管領権力の抑制
出典: フリー百科事典『ウィキペディア(Wikipedia)』 (2021/11/07 04:49 UTC 版)
4代将軍足利義持以降、幕府の重要案件決定は三管四職等から選ばれた宿老会議が将軍の諮問を受けて行ったり、将軍が宿老に直接諮問したりするようになったことで、管領の権力は低下して宿老会議などの幕府評定の主催者としての要素が強まった。また体面に伴う経済的負担もあったことから畠山満家や斯波義淳などはたびたび辞意を表明し、将軍に慰留されるなどの事態となった。 6代将軍足利義教は奉行人制度や将軍直属軍である奉公衆を強化して将軍親裁を推進して管領による所務沙汰からの排除を図る一方、義教が積極的に行った軍事活動に伴って大量に発生する軍勢催促や戦功褒賞に関する命令を将軍の御内書と並行してその一部を管領奉書で代用させるようになり、軍事面においては管領の役割が広がりを見せた。
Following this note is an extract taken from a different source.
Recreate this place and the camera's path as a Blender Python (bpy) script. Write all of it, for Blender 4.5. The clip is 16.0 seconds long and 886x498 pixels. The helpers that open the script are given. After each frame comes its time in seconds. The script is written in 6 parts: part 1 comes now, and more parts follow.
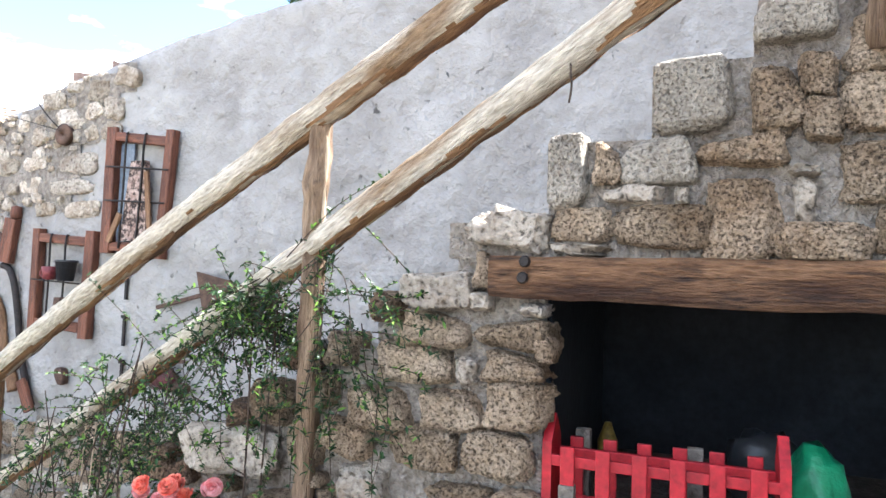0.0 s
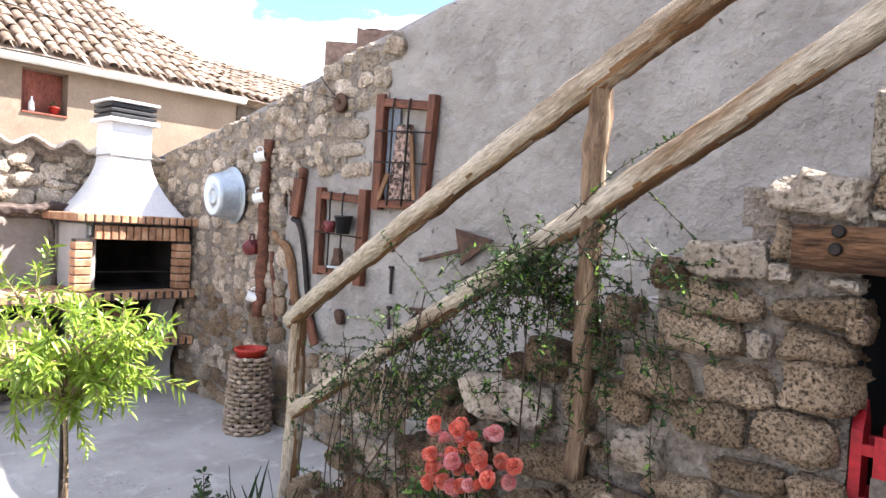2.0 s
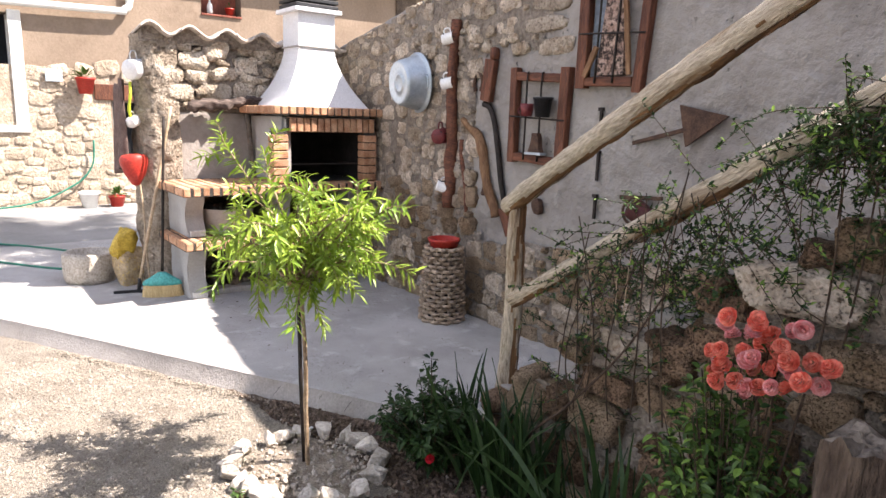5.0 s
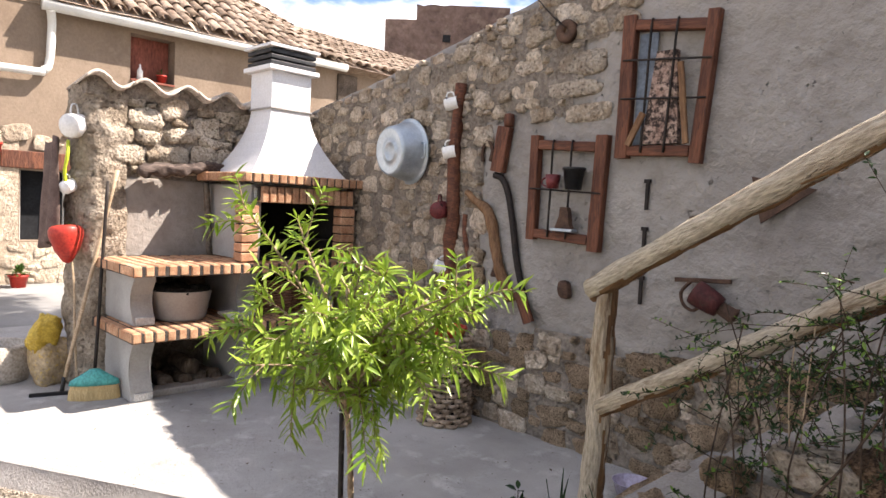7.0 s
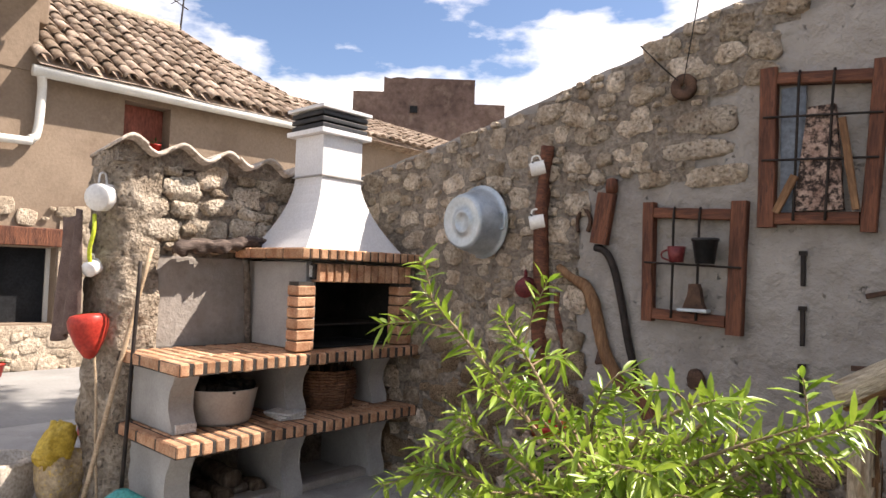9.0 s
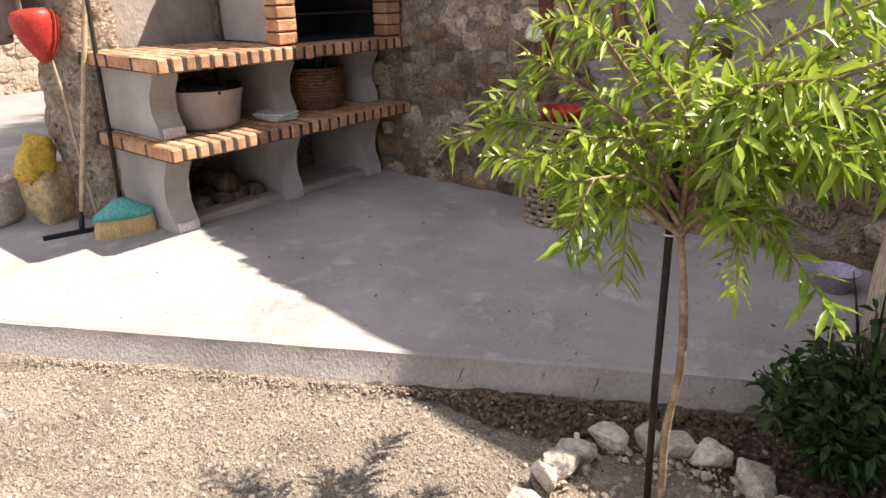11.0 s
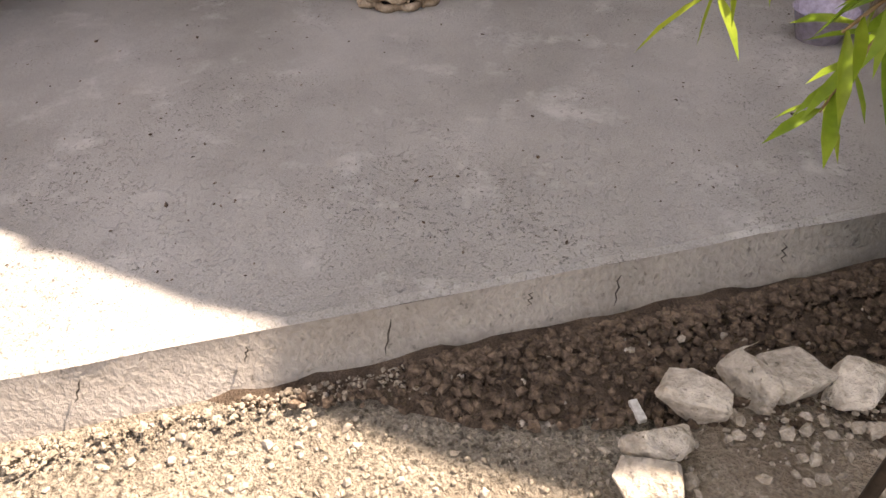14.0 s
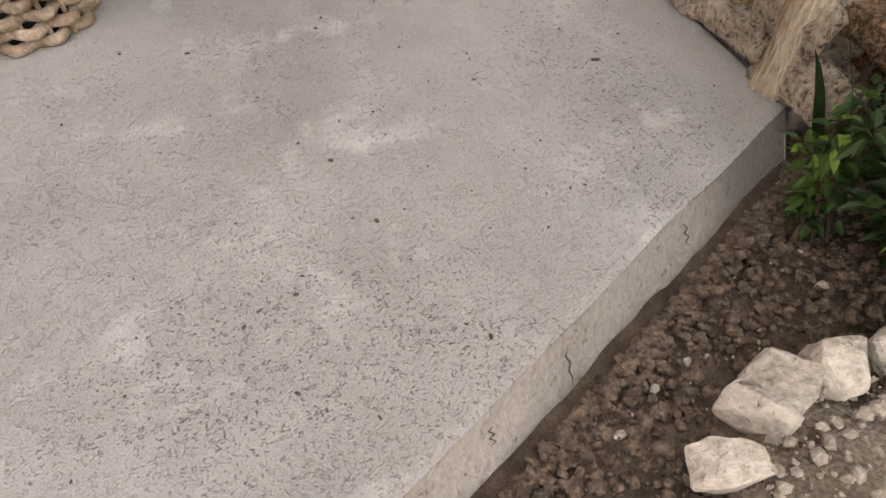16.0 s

これは、管領の権限強化を意図したものではなく、反対に将軍による管領への統制を強化しつつその軍事指揮を補佐する役目を担わせることで、将軍主導の政務を確立する意図があったと考えられている。また、義教や8代将軍足利義政は三管領のうちの斯波氏や畠山氏の家督争いに介入し、その後の両家の衰退の遠因となった。 嘉吉元年(1441年)に義教が赤松満祐に暗殺されると、管領細川持之は直ちに守護を召集して義教の嫡男義勝を7代将軍に擁立、幼少の義勝に代わり管領主導の政治体制を整えて満祐を討伐(嘉吉の乱)、翌嘉吉2年(1442年)に持之が辞任して畠山持国に交代、嘉吉3年(1443年)の義勝死後に弟の義政を8代将軍に擁立してからは政治を主導したが、細川勝元と管領を交代しながら守護家のお家騒動への介入を行い勝元と権力闘争を繰り広げた。やがて持国も自らお家騒動を引き起こして勝元と山名宗全の介入を招き、隠居に追い込まれ失脚した。